I would like to count the number of groups which have any True value across there rows in a column. Here I have some reproducible data:
import pandas as pd
df = {'group': [1, 1, 1, 2, 2, 2, 3, 3], 'condition': ["True", "False", "False", "True", "True", "False", "False", "False"]}
pd.DataFrame(data=df, index=[0, 1, 2, 3, 4, 5, 6, 7])
Output:
group condition
0 1 True
1 1 False
2 1 False
3 2 True
4 2 True
5 2 False
6 3 False
7 3 False
As we can see in group 1 and group 2 there are rows with a True value which means the result should be that there are 2 groups.
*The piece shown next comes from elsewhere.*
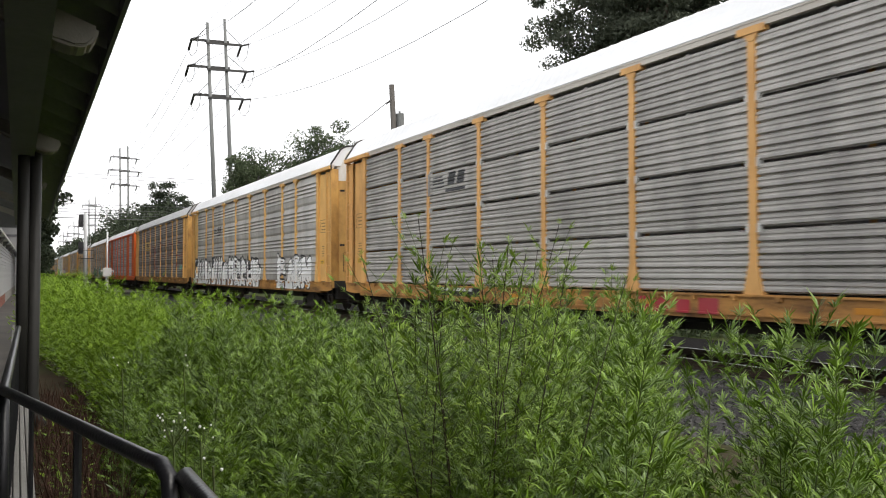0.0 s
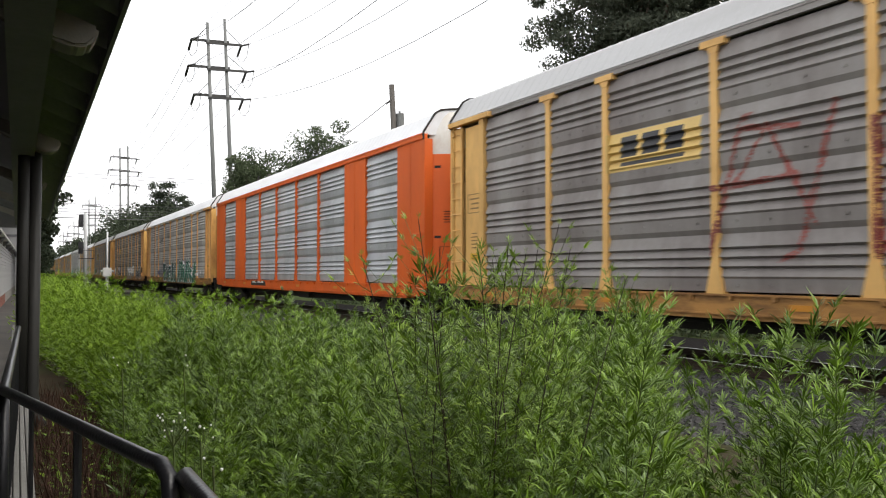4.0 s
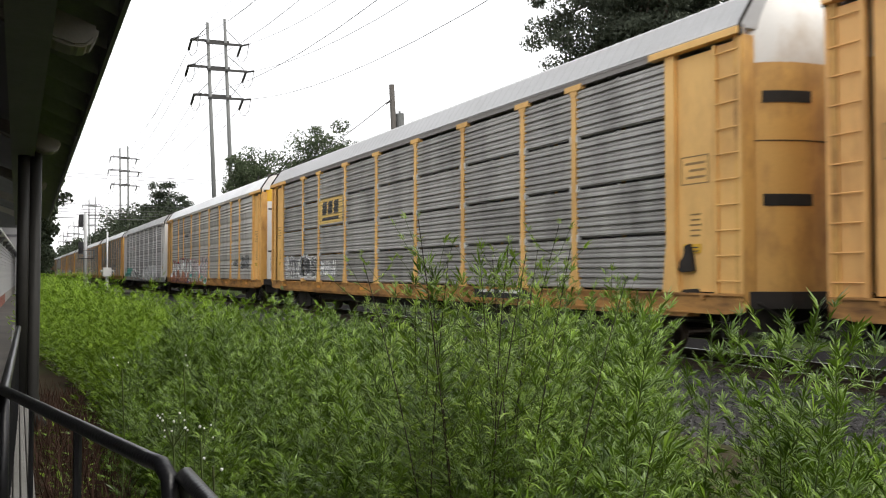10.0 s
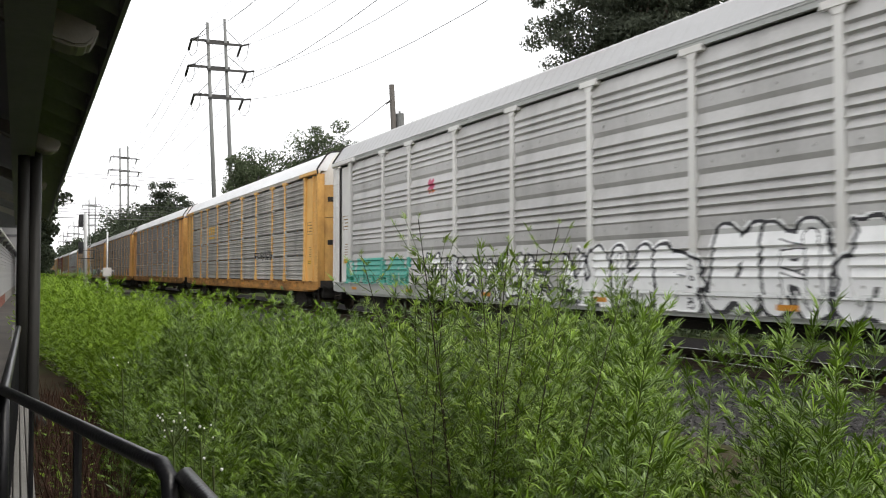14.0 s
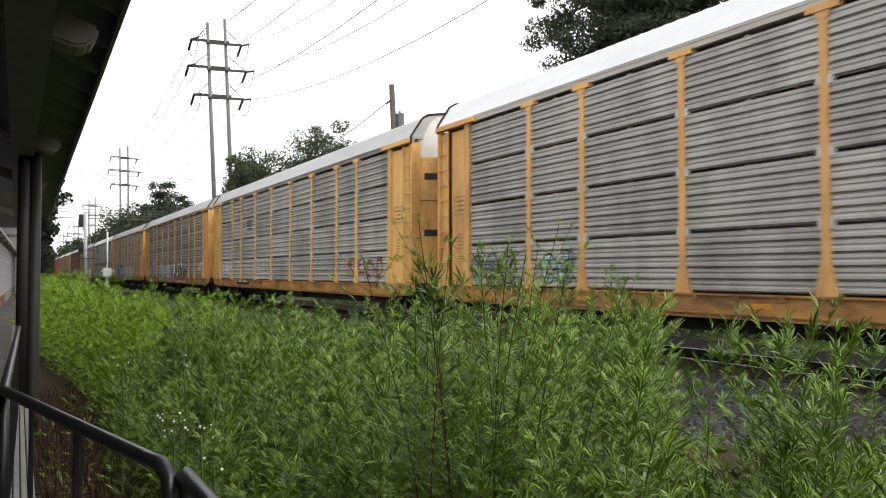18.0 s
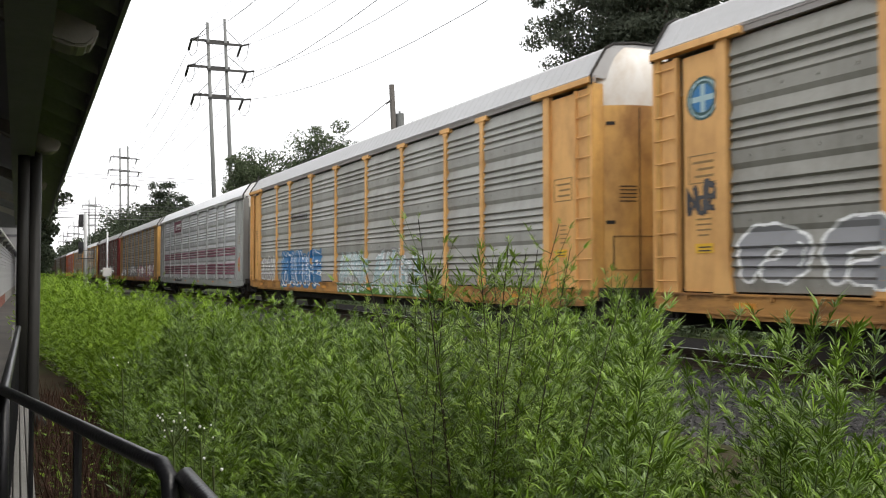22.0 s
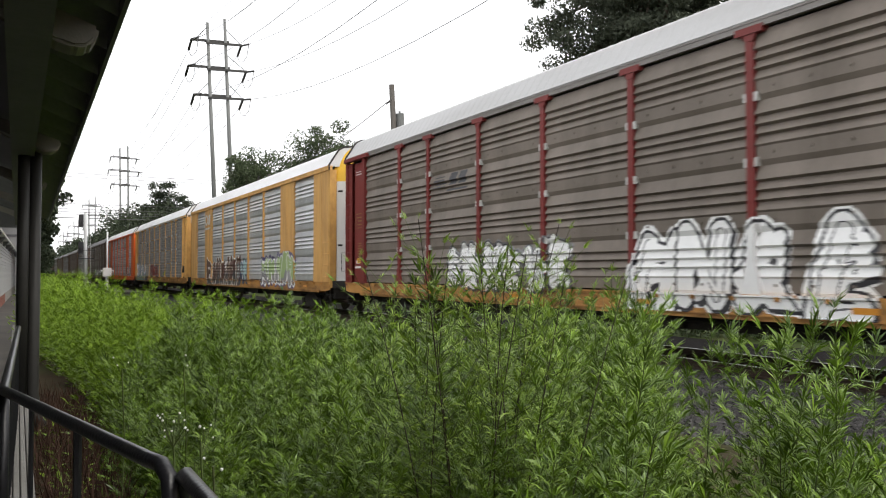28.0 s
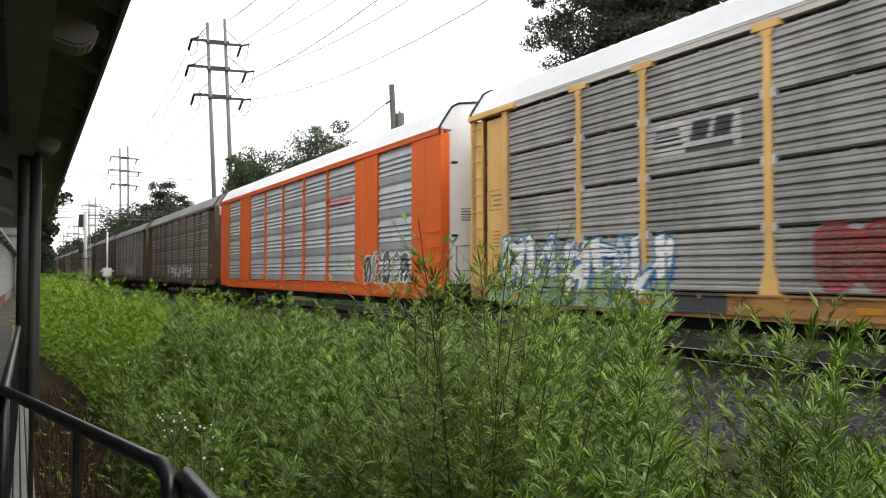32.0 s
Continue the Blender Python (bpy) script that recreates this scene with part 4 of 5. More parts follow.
def motions():
    times = [0.0, 1 / 30] + [0.5 * k for k in range(1, 64)] + [32 - 1 / 30, 32.0]
    for i, w in enumerate(WAGONS):
        walk(w, [(t, wagon_pose(i, t)) for t in times])
    turns = [k / 30 for k in range(0, 961)]
    first = [o for o in WAGONS[0].children if o.name.startswith("wheel_truck")]
    sets = {}
    for o in first[0].children:
        y = o.matrix_basis.translation.y
        walk(o, [(t, Matrix.Translation((0, y, 0.44)) @ Matrix.Rotation((travelled(t) - travelled(0)) / 0.42, 4, "X")) for t in turns])
        sets[round(y, 2)] = o.animation_data
    for w in WAGONS:
        for truck in w.children:
            if truck.name.startswith("wheel_truck"):
                for o in truck.children:
                    y = round(o.matrix_basis.translation.y, 2)
                    if o.animation_data is None:
                        o.rotation_mode = "QUATERNION"
                        keys = o.animation_data_create()
                        keys.action = sets[y].action
                        keys.action_slot = sets[y].action_slot

# ---- ground, track, platform ----
M_GROUND = material("dusty_soil", (0.05, 0.037, 0.026), 0.95, 0, 0.25, 8, (0.06, 0.075, 0.03), 0.7, 0.35, (1, 1, 1), 0.6, 12, spec=0.04)
M_VERGE = material("rough_grass_ground", (0.035, 0.055, 0.014), 0.95, 0, 0.25, 6, (0.085, 0.075, 0.04), 0.6, 0.3, (1, 1, 1), 0.6, 9, spec=0.04)
M_BALLAST = material("grey_ballast_stone", (0.04, 0.039, 0.038), 0.9, 0, 0.3, 25, (0.04, 0.04, 0.044), 0.5, 2.0, (1, 1, 1), 0.7, 30, 0.1, spec=0.04)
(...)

So the expected outcome should look like this:
groups total_any_true
0 3 2
So I was wondering if anyone knows how to count the total number of groups that have any certain value across their rows?
>Solution :
Given the peculiar format, the best is likely to craft the DataFrame manually:
out = pd.DataFrame([[df['group'].nunique(),
df['condition'].eq('True').groupby(df['group']).any().sum(),
]], columns=['groups', 'total_any_true'])
Output:
groups total_any_true
0 3 2
Alternatively:
out = (df
.assign(condition=df['condition'].eq('True'))
.groupby('group', as_index=False).any()
.agg({'group': 'nunique', 'condition': 'sum'})
.to_frame().T
)
Output:
group condition
0 3 2